Balling phenomenon and cracks in alumina ceramics prepared by direct selective laser melting assisted with pressure treatment

Abstract The manipulation of defects during selective laser melting plays a key role in forming dense ceramic parts with complex shapes. In this study, selective laser melting of alumina with pressure assistance was performed on powder bed, and the defects during selective laser melting, including balling and cracks, were investigated. It was found that, unlike the competition mechanism between spreading and solidification in the metal system, the balling phenomenon of alumina was dominated by the spreading process. According to the calculation, the spreading time of alumina melt was less than 1/5 of the solidification time.

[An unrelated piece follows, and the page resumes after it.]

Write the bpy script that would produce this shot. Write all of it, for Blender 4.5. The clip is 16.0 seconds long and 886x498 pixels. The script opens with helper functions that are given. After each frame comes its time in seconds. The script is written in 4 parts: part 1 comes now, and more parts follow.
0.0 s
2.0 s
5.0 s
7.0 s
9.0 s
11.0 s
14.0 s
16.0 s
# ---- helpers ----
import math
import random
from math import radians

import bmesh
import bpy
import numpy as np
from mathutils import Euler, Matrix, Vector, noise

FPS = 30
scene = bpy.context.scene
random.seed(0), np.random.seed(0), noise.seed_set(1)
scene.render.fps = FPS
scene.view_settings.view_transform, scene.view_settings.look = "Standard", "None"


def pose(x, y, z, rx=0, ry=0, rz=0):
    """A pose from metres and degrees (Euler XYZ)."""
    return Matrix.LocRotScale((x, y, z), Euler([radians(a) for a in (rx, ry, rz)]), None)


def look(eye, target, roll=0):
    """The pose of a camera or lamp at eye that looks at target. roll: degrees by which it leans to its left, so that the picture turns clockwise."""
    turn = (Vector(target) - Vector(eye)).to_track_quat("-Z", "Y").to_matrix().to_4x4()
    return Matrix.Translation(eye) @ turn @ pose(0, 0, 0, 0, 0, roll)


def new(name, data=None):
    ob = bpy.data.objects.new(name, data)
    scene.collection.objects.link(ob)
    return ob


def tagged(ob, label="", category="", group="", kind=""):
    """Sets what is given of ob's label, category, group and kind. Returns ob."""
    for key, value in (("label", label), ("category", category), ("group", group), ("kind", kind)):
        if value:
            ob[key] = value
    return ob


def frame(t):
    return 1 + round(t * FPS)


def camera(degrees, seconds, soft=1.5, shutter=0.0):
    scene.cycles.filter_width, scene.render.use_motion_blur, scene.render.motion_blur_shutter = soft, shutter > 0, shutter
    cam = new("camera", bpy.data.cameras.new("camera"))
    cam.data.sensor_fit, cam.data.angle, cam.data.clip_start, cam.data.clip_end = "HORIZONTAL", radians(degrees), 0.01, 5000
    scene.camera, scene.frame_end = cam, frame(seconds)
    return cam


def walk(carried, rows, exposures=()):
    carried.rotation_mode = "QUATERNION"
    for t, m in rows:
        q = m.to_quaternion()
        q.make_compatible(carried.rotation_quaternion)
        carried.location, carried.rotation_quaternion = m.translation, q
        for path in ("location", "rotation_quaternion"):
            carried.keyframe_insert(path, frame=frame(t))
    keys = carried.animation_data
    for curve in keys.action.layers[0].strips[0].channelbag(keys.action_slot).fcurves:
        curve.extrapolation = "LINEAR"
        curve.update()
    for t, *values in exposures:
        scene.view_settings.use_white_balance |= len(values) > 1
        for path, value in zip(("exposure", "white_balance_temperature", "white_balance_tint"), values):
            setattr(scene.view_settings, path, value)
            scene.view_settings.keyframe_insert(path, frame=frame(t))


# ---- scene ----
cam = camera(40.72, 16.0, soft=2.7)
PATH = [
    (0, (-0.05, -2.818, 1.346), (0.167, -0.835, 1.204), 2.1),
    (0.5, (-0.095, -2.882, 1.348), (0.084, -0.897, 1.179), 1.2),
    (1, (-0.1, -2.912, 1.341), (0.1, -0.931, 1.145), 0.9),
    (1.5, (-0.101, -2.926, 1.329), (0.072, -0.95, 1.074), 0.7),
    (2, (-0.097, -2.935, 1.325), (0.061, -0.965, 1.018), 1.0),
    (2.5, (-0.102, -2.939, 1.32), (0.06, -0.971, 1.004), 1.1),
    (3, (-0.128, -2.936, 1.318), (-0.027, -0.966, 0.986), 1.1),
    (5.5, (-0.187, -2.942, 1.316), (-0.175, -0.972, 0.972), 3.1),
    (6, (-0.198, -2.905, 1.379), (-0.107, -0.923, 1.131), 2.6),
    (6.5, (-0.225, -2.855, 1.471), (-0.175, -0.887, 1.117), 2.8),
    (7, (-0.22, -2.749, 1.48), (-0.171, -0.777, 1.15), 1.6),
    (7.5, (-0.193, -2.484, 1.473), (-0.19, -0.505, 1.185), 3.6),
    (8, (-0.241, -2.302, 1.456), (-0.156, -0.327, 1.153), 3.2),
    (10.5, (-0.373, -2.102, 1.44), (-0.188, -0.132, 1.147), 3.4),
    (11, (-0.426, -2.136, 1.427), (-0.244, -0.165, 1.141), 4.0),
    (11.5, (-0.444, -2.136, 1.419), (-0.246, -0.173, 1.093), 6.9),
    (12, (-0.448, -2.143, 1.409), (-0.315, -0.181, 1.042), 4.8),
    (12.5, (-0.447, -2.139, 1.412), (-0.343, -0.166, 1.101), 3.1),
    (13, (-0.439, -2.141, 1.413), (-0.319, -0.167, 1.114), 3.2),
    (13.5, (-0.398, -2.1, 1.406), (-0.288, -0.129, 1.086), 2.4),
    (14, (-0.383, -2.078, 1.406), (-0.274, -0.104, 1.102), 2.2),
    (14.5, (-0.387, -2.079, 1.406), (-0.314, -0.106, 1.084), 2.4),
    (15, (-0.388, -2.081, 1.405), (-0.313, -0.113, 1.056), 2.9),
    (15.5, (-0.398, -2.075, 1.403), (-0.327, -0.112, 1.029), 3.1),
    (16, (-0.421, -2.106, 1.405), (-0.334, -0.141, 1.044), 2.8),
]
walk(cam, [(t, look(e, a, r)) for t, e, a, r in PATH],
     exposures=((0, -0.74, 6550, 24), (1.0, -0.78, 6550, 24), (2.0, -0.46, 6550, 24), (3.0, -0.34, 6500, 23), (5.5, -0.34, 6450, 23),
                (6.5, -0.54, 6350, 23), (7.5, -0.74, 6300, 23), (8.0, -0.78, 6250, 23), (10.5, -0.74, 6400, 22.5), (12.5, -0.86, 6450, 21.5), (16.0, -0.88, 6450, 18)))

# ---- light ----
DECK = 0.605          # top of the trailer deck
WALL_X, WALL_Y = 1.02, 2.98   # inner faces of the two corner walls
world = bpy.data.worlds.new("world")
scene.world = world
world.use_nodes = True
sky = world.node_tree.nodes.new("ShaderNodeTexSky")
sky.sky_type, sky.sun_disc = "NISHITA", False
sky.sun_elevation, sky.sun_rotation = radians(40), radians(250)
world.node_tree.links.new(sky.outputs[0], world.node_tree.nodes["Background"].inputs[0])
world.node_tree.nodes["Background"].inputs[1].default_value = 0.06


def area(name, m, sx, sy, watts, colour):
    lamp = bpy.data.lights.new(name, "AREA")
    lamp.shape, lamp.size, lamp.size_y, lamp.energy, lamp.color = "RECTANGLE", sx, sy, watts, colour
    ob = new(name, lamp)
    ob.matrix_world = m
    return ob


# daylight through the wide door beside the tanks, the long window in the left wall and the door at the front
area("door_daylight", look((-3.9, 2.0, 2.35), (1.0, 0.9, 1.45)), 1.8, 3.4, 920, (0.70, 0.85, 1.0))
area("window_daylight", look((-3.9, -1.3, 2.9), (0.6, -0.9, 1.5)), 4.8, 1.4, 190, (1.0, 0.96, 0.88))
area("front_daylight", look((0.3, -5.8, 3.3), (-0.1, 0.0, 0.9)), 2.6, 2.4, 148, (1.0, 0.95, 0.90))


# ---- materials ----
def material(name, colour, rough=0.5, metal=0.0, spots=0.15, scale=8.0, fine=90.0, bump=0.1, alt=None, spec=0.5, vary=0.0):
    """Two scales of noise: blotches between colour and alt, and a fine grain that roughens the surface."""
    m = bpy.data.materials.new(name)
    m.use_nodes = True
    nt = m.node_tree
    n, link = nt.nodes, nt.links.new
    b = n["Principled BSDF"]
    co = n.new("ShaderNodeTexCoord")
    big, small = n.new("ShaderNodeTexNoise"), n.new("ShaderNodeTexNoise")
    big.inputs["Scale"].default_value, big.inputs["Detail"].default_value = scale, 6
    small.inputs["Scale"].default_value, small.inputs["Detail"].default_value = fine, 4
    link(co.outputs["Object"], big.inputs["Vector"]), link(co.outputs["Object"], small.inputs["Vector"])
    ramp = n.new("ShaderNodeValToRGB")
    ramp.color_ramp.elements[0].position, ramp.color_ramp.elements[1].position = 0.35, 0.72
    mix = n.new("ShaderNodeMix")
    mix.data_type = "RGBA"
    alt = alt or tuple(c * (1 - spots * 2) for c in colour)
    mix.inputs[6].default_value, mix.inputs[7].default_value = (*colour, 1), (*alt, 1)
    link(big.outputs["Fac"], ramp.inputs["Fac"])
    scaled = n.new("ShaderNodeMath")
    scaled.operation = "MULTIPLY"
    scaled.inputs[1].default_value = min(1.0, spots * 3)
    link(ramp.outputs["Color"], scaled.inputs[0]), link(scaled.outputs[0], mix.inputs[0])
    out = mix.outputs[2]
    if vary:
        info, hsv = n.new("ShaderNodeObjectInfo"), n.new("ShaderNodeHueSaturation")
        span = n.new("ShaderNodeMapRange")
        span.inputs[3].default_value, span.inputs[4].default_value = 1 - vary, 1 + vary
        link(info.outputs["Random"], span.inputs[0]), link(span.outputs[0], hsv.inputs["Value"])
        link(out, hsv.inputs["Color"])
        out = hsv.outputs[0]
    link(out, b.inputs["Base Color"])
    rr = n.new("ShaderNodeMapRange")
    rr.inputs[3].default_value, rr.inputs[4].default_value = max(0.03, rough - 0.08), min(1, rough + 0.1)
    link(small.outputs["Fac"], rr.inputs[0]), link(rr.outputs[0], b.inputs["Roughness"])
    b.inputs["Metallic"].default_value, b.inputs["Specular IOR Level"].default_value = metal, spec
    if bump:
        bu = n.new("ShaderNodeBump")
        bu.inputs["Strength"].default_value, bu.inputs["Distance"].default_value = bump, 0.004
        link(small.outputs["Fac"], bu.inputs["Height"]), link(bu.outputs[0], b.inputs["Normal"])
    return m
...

Even the alumina powder was fully melted without splashing, the balling phenomenon could still occur. Although lower scanning speed could increase laser dwell time and improve the stability of the molten pool, the efficiency and surface roughness were sacrificed. Severe balling occurred in this condition. When pressure treatment was applied, the balling phenomenon was greatly alleviated. However, surface cracks were observed. There are mainly two reasons for the formation of surface cracks: the shrinkage of the melt and the shear stress in the edge between partially melted zone and fully melted zone. To alleviate the surface cracks, the distribution of the density of powder bed, the laser parameters, and the particle size should be well controlled. This paper provided an experimental reference for the manipulation of balling phenomenon and surface cracks of alumina melt in the SLM process performed on powder bed.